(PROVIDED DATA)
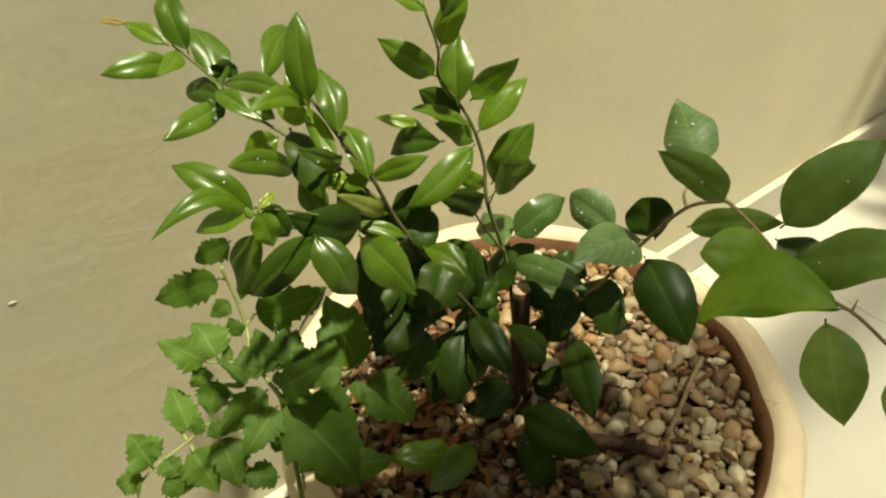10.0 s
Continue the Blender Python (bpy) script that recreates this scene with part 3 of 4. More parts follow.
lime_leaf(low_shoot, (-0.1757, -0.0078, 0.6388), (-0.1695, -0.0266, 0.6098), 0.0180, (-0.14, -0.84, 0.52), 0.12, 1, fold=0.50)
lime_leaf(low_shoot, (-0.1710, -0.0020, 0.6320), (-0.2060, 0.0130, 0.5990), 0.0174, (-0.71, -0.41, 0.58), 0.08, 0)
lime_leaf(low_shoot, (-0.2000, -0.0070, 0.6530), (-0.2150, -0.0030, 0.6220), 0.0144, (-0.83, -0.42, 0.35), 0.10, 1)
lime_leaf(low_shoot, (-0.1977, -0.0024, 0.6572), (-0.2192, 0.0235, 0.6788), 0.0139, (-0.19, -0.72, 0.67), 0.12, 1, bow=-0.05, fold=0.60)
lime_leaf(low_shoot, (-0.2017, -0.0086, 0.6626), (-0.2430, -0.0191, 0.6791), 0.0079, (0.43, -0.53, 0.73), 0.16, 3, bow=-0.28, fold=0.60)
lime_leaf(low_shoot, (-0.1980, -0.0080, 0.6620), (-0.2200, 0.0180, 0.6470), 0.0120, (-0.49, 0.09, 0.87), 0.05, 3)
lime_leaf(low_shoot, (-0.2000, -0.0120, 0.6670), (-0.1990, -0.0180, 0.6510), 0.0116, (-0.22, -0.92, 0.33), 0.06, 3)
lime_leaf(low_shoot, (-0.1940, -0.0020, 0.6620), (-0.1880, -0.0090, 0.6440), 0.0107, (-0.04, -0.94, 0.34), 0.06, 0)
lime_leaf(low_shoot, (-0.1990, -0.0100, 0.6660), (-0.1890, -0.0060, 0.6680), 0.0045, (0.00, -0.50, 0.87), 0.06, 4)
lime_leaf(low_shoot, (-0.1384, 0.0096, 0.6186), (-0.1804, 0.0074, 0.6428), 0.0220, (0.07, -1.00, 0.03), 0.10, 0, bow=0.10, fold=0.50)
lime_leaf(low_shoot, (-0.1360, 0.0170, 0.6060), (-0.1810, 0.0120, 0.6320), 0.0086, (0.45, -0.60, 0.66), 0.08, 0)
lime_leaf(low_shoot, (-0.1197, 0.0204, 0.6058), (-0.1563, 0.0051, 0.6455), 0.0087, (0.38, -0.93, -0.01), 0.05, 8)
lime_leaf(main_limb, (-0.1191, 0.0011, 0.6016), (-0.1418, 0.0194, 0.6102), 0.0077, (-0.12, -0.54, 0.84), 0.06, 3)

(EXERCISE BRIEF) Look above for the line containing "Continue the Blender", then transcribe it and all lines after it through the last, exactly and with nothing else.

(OUTPUT FOR THIS TASK)
Continue the Blender Python (bpy) script that recreates this scene with part 3 of 4. More parts follow.
lime_leaf(low_shoot, (-0.1757, -0.0078, 0.6388), (-0.1695, -0.0266, 0.6098), 0.0180, (-0.14, -0.84, 0.52), 0.12, 1, fold=0.50)
lime_leaf(low_shoot, (-0.1710, -0.0020, 0.6320), (-0.2060, 0.0130, 0.5990), 0.0174, (-0.71, -0.41, 0.58), 0.08, 0)
lime_leaf(low_shoot, (-0.2000, -0.0070, 0.6530), (-0.2150, -0.0030, 0.6220), 0.0144, (-0.83, -0.42, 0.35), 0.10, 1)
lime_leaf(low_shoot, (-0.1977, -0.0024, 0.6572), (-0.2192, 0.0235, 0.6788), 0.0139, (-0.19, -0.72, 0.67), 0.12, 1, bow=-0.05, fold=0.60)
lime_leaf(low_shoot, (-0.2017, -0.0086, 0.6626), (-0.2430, -0.0191, 0.6791), 0.0079, (0.43, -0.53, 0.73), 0.16, 3, bow=-0.28, fold=0.60)
lime_leaf(low_shoot, (-0.1980, -0.0080, 0.6620), (-0.2200, 0.0180, 0.6470), 0.0120, (-0.49, 0.09, 0.87), 0.05, 3)
lime_leaf(low_shoot, (-0.2000, -0.0120, 0.6670), (-0.1990, -0.0180, 0.6510), 0.0116, (-0.22, -0.92, 0.33), 0.06, 3)
lime_leaf(low_shoot, (-0.1940, -0.0020, 0.6620), (-0.1880, -0.0090, 0.6440), 0.0107, (-0.04, -0.94, 0.34), 0.06, 0)
lime_leaf(low_shoot, (-0.1990, -0.0100, 0.6660), (-0.1890, -0.0060, 0.6680), 0.0045, (0.00, -0.50, 0.87), 0.06, 4)
lime_leaf(low_shoot, (-0.1384, 0.0096, 0.6186), (-0.1804, 0.0074, 0.6428), 0.0220, (0.07, -1.00, 0.03), 0.10, 0, bow=0.10, fold=0.50)
lime_leaf(low_shoot, (-0.1360, 0.0170, 0.6060), (-0.1810, 0.0120, 0.6320), 0.0086, (0.45, -0.60, 0.66), 0.08, 0)
lime_leaf(low_shoot, (-0.1197, 0.0204, 0.6058), (-0.1563, 0.0051, 0.6455), 0.0087, (0.38, -0.93, -0.01), 0.05, 8)
lime_leaf(main_limb, (-0.1191, 0.0011, 0.6016), (-0.1418, 0.0194, 0.6102), 0.0077, (-0.12, -0.54, 0.84), 0.06, 3)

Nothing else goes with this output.